» Task objective:
Identify the lines containing the word "that". Copy each one.

» Source material:
++++

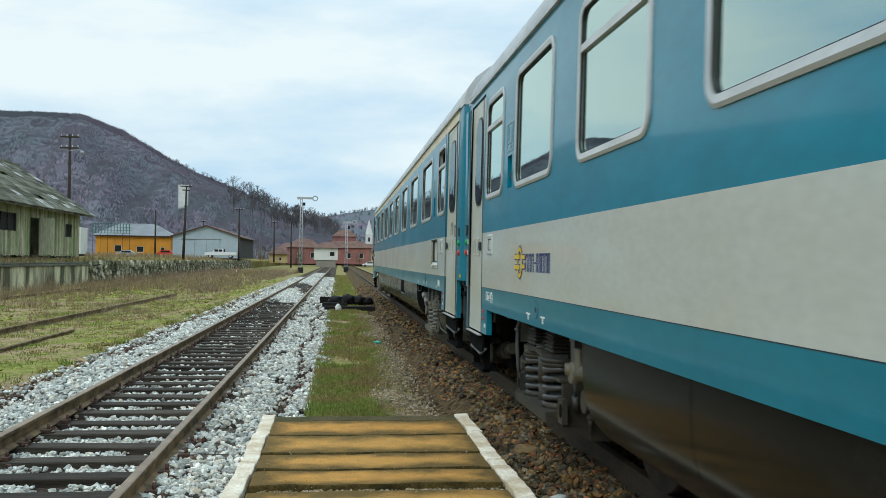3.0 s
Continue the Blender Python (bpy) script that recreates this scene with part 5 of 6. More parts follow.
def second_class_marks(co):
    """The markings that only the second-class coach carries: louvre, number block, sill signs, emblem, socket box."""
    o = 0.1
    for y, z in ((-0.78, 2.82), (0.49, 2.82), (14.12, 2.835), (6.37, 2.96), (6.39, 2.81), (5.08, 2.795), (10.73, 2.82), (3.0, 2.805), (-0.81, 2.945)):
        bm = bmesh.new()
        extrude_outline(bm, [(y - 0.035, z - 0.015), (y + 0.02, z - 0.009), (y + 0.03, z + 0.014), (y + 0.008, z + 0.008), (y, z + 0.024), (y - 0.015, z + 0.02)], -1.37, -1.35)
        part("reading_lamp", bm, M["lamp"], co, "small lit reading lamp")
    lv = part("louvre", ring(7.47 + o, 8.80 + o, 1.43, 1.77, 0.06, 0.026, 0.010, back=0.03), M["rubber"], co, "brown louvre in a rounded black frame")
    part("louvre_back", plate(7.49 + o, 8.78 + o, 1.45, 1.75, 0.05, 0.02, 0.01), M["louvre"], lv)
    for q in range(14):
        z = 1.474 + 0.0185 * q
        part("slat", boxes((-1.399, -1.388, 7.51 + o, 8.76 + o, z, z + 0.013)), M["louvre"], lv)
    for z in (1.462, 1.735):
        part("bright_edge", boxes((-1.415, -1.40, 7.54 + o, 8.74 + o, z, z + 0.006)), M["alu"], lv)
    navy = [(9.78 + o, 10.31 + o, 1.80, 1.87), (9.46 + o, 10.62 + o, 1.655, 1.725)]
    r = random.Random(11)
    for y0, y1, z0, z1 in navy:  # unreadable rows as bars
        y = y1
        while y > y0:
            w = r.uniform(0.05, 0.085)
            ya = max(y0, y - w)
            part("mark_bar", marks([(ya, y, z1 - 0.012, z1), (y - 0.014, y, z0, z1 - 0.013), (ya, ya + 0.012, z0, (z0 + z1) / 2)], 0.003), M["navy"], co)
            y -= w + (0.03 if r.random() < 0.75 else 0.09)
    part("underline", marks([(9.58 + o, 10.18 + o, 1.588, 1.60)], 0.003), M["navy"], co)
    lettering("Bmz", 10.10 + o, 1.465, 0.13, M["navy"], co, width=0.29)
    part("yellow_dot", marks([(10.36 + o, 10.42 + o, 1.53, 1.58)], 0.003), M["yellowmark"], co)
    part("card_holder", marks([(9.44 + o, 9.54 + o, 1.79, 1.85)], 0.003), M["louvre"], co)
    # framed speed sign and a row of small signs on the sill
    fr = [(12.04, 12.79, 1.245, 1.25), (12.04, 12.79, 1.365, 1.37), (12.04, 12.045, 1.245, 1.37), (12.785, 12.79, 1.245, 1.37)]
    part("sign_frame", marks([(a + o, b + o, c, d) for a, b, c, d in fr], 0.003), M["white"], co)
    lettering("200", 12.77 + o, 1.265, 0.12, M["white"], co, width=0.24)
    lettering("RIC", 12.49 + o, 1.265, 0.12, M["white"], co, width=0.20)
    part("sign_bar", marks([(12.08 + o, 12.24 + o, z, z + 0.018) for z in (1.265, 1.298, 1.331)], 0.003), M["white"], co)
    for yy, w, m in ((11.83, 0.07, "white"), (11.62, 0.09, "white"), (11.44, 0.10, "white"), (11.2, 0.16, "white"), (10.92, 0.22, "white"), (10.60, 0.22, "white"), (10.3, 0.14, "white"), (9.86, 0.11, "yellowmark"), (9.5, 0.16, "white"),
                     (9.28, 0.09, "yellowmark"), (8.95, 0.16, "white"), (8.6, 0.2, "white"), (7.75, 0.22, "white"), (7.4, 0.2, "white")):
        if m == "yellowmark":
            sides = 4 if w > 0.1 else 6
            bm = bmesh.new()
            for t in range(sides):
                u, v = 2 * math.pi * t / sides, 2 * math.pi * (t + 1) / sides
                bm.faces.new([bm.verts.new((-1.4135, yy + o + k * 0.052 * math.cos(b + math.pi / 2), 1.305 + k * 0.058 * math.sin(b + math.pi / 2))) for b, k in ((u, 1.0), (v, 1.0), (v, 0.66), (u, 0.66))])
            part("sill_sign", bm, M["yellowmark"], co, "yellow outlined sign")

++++

» Solution for this problem:
Continue the Blender Python (bpy) script that recreates this scene with part 5 of 6. More parts follow.
    """The markings that only the second-class coach carries: louvre, number block, sill signs, emblem, socket box."""